When the Oscar nominations were announced this week animation fans had all eyes on the Best Animated Feature and Best Animated Short categories. But that wasn't the end of the story. Two animated movies will compete in the Best Original Song category- but there's nothing particularly unusual in that. What was most impressive, however is that Kubo And The Two Strings received a nomination for Best Visual Effects- the first animated film to do so since The Nightmare Before Christmas. There was even speculation that the film was in the running for costumes, but this proved a step too far.

This nomination only goes to emphasise the fact that animation is largely overlooked in the majority of awards categories. The Best Animated Feature category at the Oscars and most other major awards ceremonies are a double-edged sword. Although it's wonderful to see animation given recognition, it also has the effect of separating is an "other", something different and inferior to from "real" cinema. This is an attitude that goes right back to the start of the animated feature as an art-form, when Walt Disney himself was reportedly furious for being given a consolation prize of the "special achievement award" for Snow White And The Seven Dwarfs. He felt (quite rightly) that the film should be able to compete for Best Picture like any other movie.

Eventually, long after he passed away, Disney's studio would produce the first animated film to be nominated for Best Picture- Beauty And The Beast. In more recent years, the expansion of the number of films nominated for Best Picture saw Up and Toy Story 3 in the running for the Academy's top prize. Everybody knew they didn't really stand a chance of actually winning, and the number of slots were subsequently reduced again and no animated film has been nominated for the category since.

Stop-motion probably has an advantage in some senses, in the fact that the sets, costumes etc all actually exist in a physical tangible sense. However, it's the combination of the stop-motion and digital techniques that earned Kubo this nomination. The technical categories are always dominated by mainstream blockbusters- a fact that seems to be lost on people astonished to see that Suicide Squad is now an Oscar-nominated film. It's therefore a little perplexing that high-end animation doesn't feature in these categories more often. The technical prowess of Disney, Pixar or DreamWorks at their peak are easily on a par with (and often better than) those found in Hollywood's primarily live-action out-put. As the line between animation and live-action become blurred (a typical Marvel movie is arguably at least 40% animated) perhaps things may start to change.

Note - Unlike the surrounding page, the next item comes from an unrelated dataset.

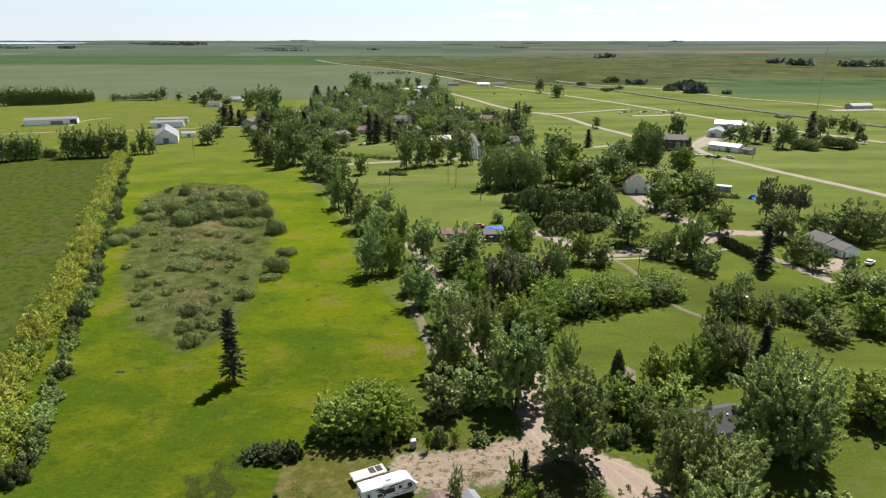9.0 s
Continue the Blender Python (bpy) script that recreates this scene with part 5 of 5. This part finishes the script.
def ridge_tent():
    """A small blue tent: two sloping sheets on a low ridge, with closed ends."""
    root = tagged(new("tent"), "small bright blue tent beside the pines", "tent")
    root.matrix_basis = pose(137.6, 283.0, 0, 0, 0, 25)
    for s in (-1, 1):
        bm = bmesh.new()
        prism(bm, [(-1.5, 0.0), (1.5, 0.0), (1.35, 0.05), (-1.35, 0.05)], -1.3, 1.3)
        sheet = part("fly_sheet", bm, BLUE, root, "blue nylon sheet")
        sheet.matrix_basis = pose(0, s * 0.62, 0.72, -s * 48, 0, 0)
    for x in (-1.45, 1.4):
        bm = bmesh.new()
        q = [bm.verts.new((x + d, y, z)) for d in (0, 0.04) for y, z in ((-1.4, 0), (1.4, 0), (0, 1.5))]
        bm.faces.new(q[:3]), bm.faces.new(q[3:][::-1])
        for k in range(3):
            bm.faces.new((q[k], q[(k + 1) % 3], q[3 + (k + 1) % 3], q[3 + k]))
        part("end_wall", bm, BLUE, root)


ridge_tent()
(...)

There are some categories that maybe animated films don't really qualify for. Editing and directing are essentially completely different arts in animation to their live-action counterparts. Others, such as writing, music and even acting should be free to compete on a level playing field. You could say "you don't see the Star Wars or Marvel movies (outside the technical categories) represented either, so why should animated movies be any different?" And in truth, much of the animated output is mainstream, wide appeal stuff that you wouldn't expect to see outside the animation categories.. but the fact that films are not even considered simply because they are animated is just wrong.

Outside of the Oscars and The Golden Globes things are a little better. Inside Out and Anomalisa are two recent examples of animated films that received nominations for their screenplays at various ceremonies (in Inside Out's case it was BAFTA). Japan's Academy gave best film overall to Spirited Away and Princess Mononoke (before they introduced a dedicated animated category) and the Irish Academy gave best film to Song Of The Sea.This year, My Life As A Zucchinni/My Life As A Courgette received nominations for its screenplay and score as well as Best Animated Film at France's Cesars.

Are things slowly changing? Is animation getting more recognition in the wider awards community at last? Possibly, but we still seem to be a long way from an animated film actually being able to compete at the very top level. It's time for the film industry to wake up and realise that animation is worthy of taking seriously.

But if Kubo and Zucchini can win their respective categories this year, then it would definitely be a step in the right direction.